** Exercise requirements **
Reproduce the lines of the material exactly, excluding every image.

[start Dataset extract]

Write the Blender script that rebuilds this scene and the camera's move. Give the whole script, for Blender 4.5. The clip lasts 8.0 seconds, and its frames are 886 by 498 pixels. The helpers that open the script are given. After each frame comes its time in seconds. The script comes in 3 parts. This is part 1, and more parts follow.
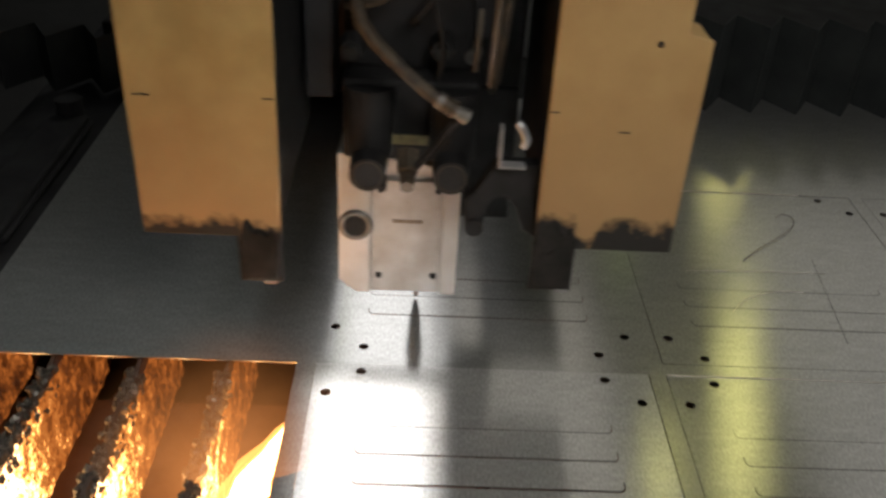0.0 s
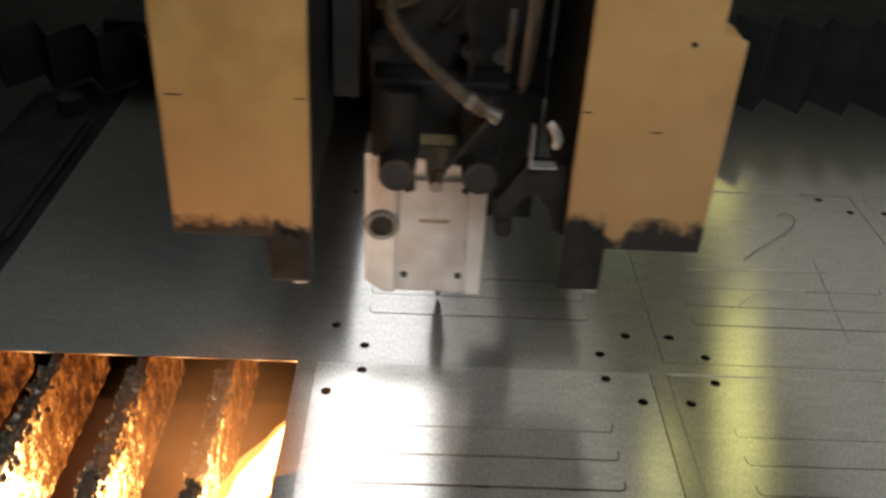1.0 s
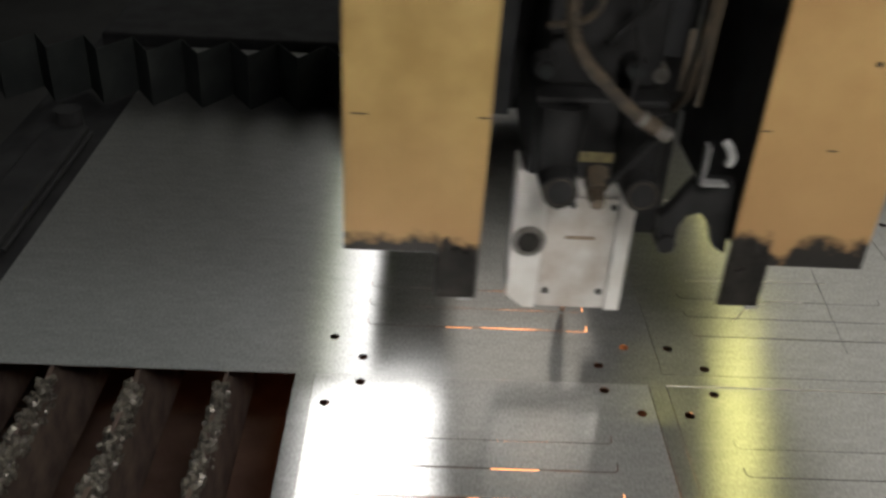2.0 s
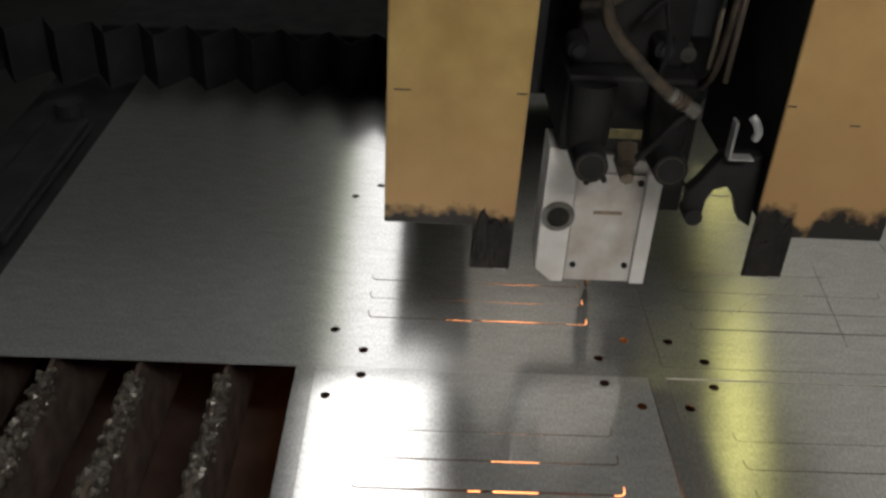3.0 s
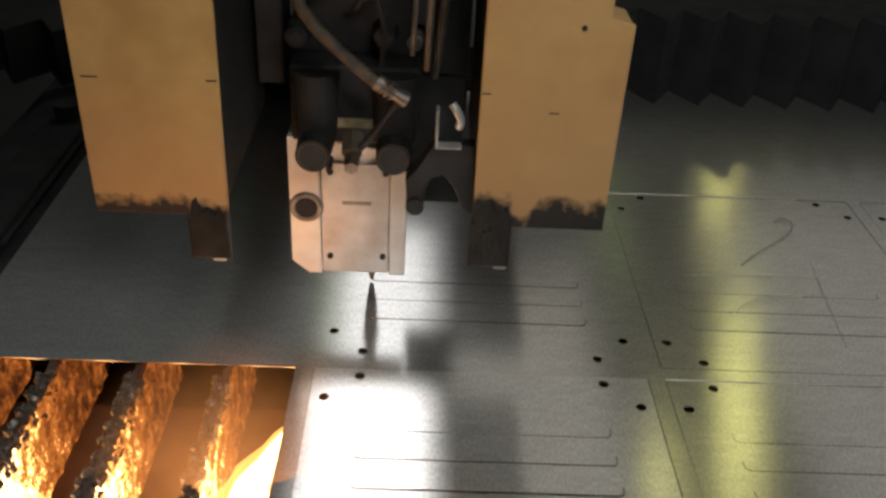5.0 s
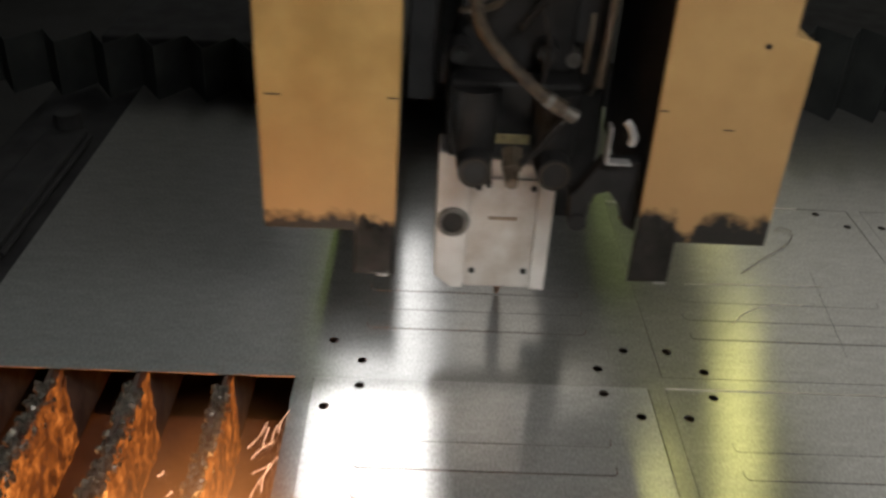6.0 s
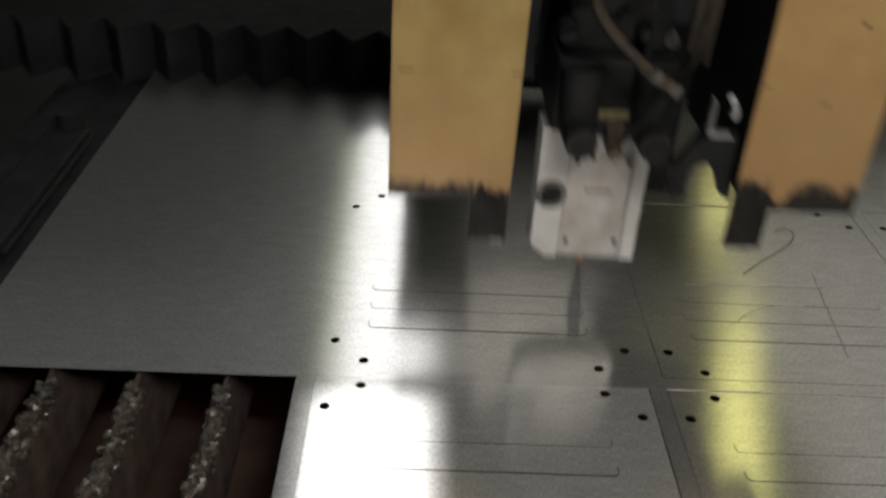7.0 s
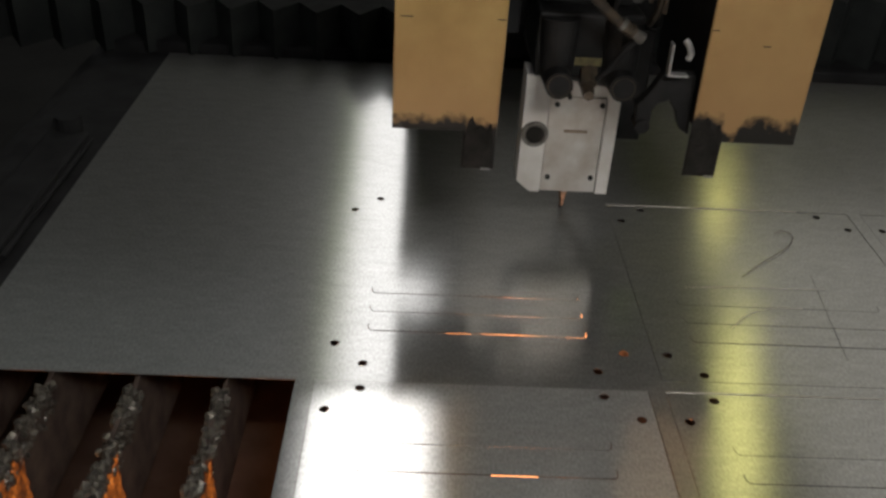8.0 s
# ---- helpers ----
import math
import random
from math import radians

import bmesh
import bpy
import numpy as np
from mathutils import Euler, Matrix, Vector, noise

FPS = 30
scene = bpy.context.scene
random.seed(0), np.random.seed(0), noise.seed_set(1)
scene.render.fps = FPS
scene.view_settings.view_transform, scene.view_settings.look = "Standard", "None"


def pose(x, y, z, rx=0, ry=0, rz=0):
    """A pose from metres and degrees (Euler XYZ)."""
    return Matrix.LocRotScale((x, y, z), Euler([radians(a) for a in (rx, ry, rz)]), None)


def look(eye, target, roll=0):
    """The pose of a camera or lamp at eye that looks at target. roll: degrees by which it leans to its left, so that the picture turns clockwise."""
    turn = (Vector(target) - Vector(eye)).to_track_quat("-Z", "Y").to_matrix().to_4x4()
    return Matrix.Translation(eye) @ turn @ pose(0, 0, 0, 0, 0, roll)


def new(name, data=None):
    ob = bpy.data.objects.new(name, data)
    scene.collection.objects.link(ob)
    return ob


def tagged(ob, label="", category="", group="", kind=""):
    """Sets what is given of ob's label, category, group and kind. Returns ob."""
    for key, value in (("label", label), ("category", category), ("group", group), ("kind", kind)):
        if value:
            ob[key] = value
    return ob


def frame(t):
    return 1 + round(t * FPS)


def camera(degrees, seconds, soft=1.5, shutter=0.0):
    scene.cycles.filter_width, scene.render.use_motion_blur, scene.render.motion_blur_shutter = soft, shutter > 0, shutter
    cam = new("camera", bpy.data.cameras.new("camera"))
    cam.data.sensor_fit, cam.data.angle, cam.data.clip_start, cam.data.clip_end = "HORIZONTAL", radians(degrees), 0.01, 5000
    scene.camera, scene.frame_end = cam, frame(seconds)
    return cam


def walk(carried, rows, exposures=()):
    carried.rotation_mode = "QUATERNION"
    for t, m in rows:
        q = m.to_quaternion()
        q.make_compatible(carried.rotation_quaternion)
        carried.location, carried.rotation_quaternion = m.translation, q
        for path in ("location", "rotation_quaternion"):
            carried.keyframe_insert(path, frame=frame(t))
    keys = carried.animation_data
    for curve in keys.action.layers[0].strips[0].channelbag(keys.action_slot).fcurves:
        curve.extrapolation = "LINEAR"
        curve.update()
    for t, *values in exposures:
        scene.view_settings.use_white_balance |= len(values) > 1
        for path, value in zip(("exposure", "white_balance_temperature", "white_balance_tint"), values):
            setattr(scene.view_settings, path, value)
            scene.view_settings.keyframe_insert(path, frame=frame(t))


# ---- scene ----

[end Dataset extract]

** Exercise response **
Write the Blender script that rebuilds this scene and the camera's move. Give the whole script, for Blender 4.5. The clip lasts 8.0 seconds, and its frames are 886 by 498 pixels. The helpers that open the script are given. After each frame comes its time in seconds. The script comes in 3 parts. This is part 1, and more parts follow.
0.0 s
1.0 s
2.0 s
3.0 s
5.0 s
6.0 s
7.0 s
8.0 s
# ---- helpers ----
import math
import random
from math import radians

import bmesh
import bpy
import numpy as np
from mathutils import Euler, Matrix, Vector, noise

FPS = 30
scene = bpy.context.scene
random.seed(0), np.random.seed(0), noise.seed_set(1)
scene.render.fps = FPS
scene.view_settings.view_transform, scene.view_settings.look = "Standard", "None"


def pose(x, y, z, rx=0, ry=0, rz=0):
    """A pose from metres and degrees (Euler XYZ)."""
    return Matrix.LocRotScale((x, y, z), Euler([radians(a) for a in (rx, ry, rz)]), None)


def look(eye, target, roll=0):
    """The pose of a camera or lamp at eye that looks at target. roll: degrees by which it leans to its left, so that the picture turns clockwise."""
    turn = (Vector(target) - Vector(eye)).to_track_quat("-Z", "Y").to_matrix().to_4x4()
    return Matrix.Translation(eye) @ turn @ pose(0, 0, 0, 0, 0, roll)


def new(name, data=None):
    ob = bpy.data.objects.new(name, data)
    scene.collection.objects.link(ob)
    return ob


def tagged(ob, label="", category="", group="", kind=""):
    """Sets what is given of ob's label, category, group and kind. Returns ob."""
    for key, value in (("label", label), ("category", category), ("group", group), ("kind", kind)):
        if value:
            ob[key] = value
    return ob


def frame(t):
    return 1 + round(t * FPS)


def camera(degrees, seconds, soft=1.5, shutter=0.0):
    scene.cycles.filter_width, scene.render.use_motion_blur, scene.render.motion_blur_shutter = soft, shutter > 0, shutter
    cam = new("camera", bpy.data.cameras.new("camera"))
    cam.data.sensor_fit, cam.data.angle, cam.data.clip_start, cam.data.clip_end = "HORIZONTAL", radians(degrees), 0.01, 5000
    scene.camera, scene.frame_end = cam, frame(seconds)
    return cam


def walk(carried, rows, exposures=()):
    carried.rotation_mode = "QUATERNION"
    for t, m in rows:
        q = m.to_quaternion()
        q.make_compatible(carried.rotation_quaternion)
        carried.location, carried.rotation_quaternion = m.translation, q
        for path in ("location", "rotation_quaternion"):
            carried.keyframe_insert(path, frame=frame(t))
    keys = carried.animation_data
    for curve in keys.action.layers[0].strips[0].channelbag(keys.action_slot).fcurves:
        curve.extrapolation = "LINEAR"
        curve.update()
    for t, *values in exposures:
        scene.view_settings.use_white_balance |= len(values) > 1
        for path, value in zip(("exposure", "white_balance_temperature", "white_balance_tint"), values):
            setattr(scene.view_settings, path, value)
            scene.view_settings.keyframe_insert(path, frame=frame(t))


# ---- scene ----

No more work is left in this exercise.